■ **Problem description**:
Emit the data below verbatim, stripping out any pictures.

■ **Data extract**:
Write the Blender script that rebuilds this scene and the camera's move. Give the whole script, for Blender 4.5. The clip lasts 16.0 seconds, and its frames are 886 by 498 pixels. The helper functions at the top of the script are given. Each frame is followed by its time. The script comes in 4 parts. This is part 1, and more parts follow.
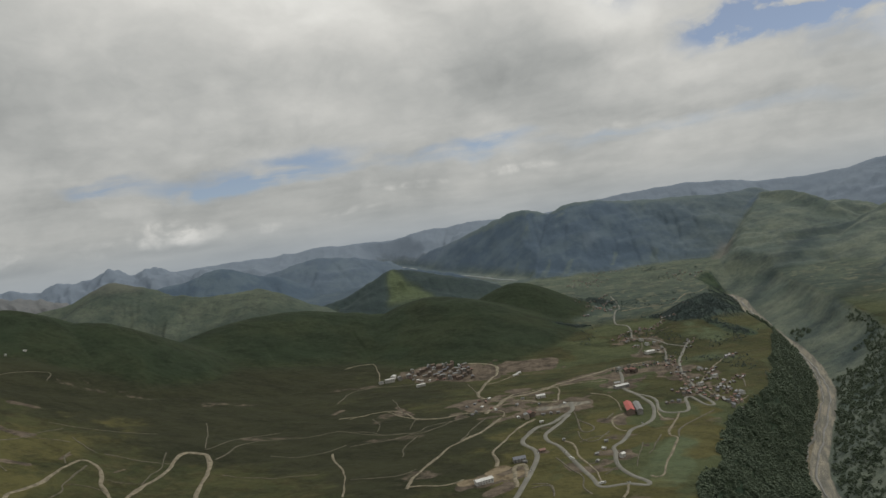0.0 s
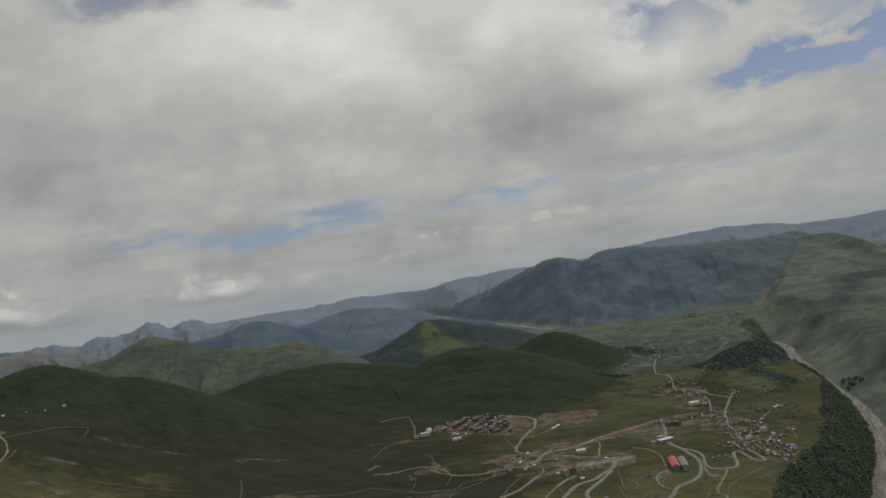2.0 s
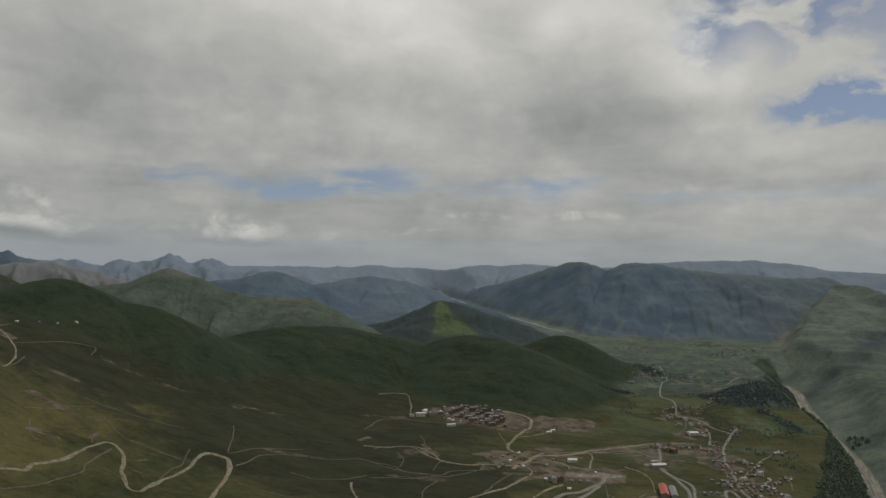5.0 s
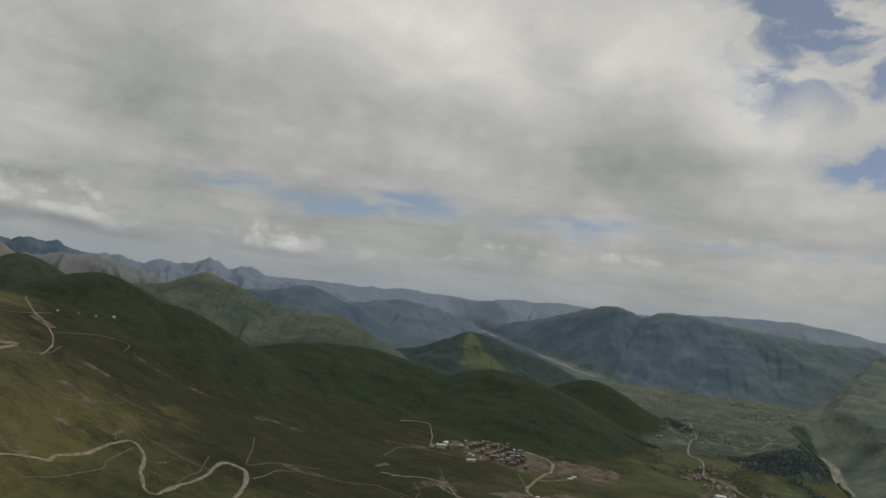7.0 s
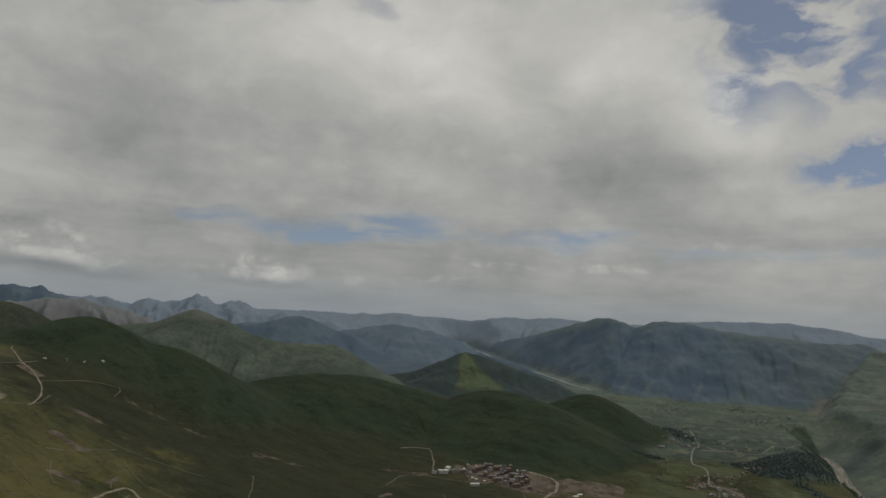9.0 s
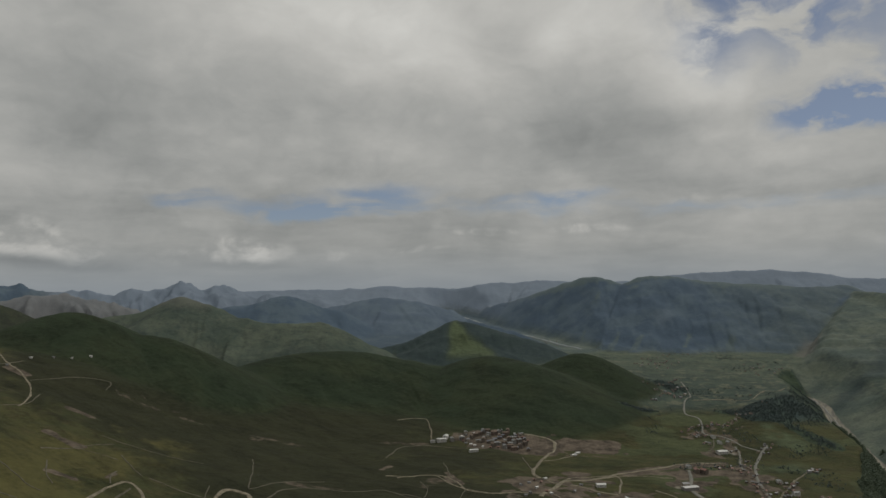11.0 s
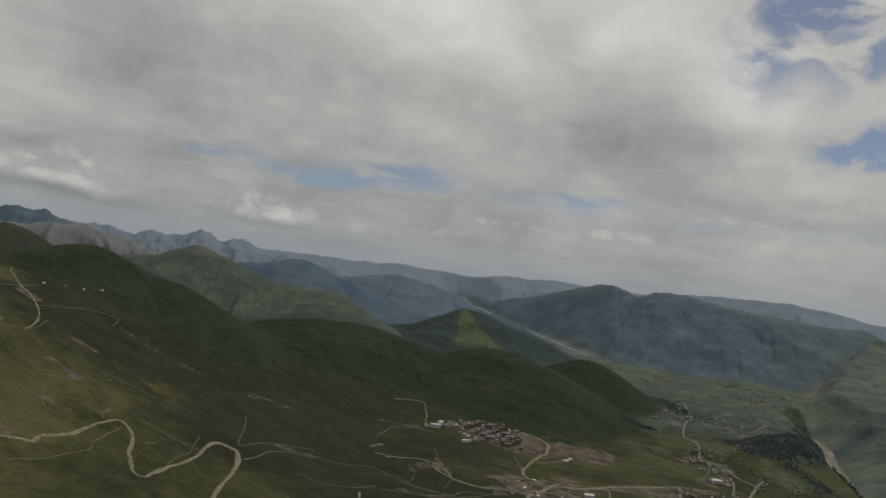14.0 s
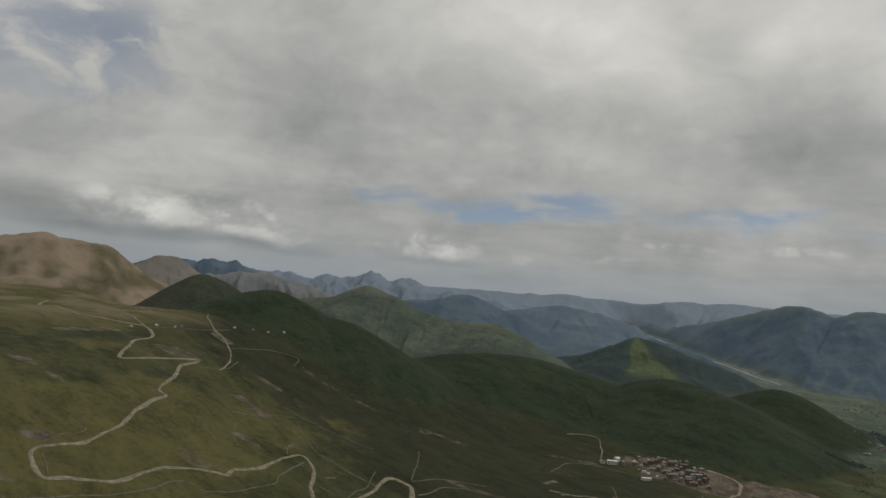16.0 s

■ **Problem solution**:
Write the Blender script that rebuilds this scene and the camera's move. Give the whole script, for Blender 4.5. The clip lasts 16.0 seconds, and its frames are 886 by 498 pixels. The helper functions at the top of the script are given. Each frame is followed by its time. The script comes in 4 parts. This is part 1, and more parts follow.
0.0 s
2.0 s
5.0 s
7.0 s
9.0 s
11.0 s
14.0 s
16.0 s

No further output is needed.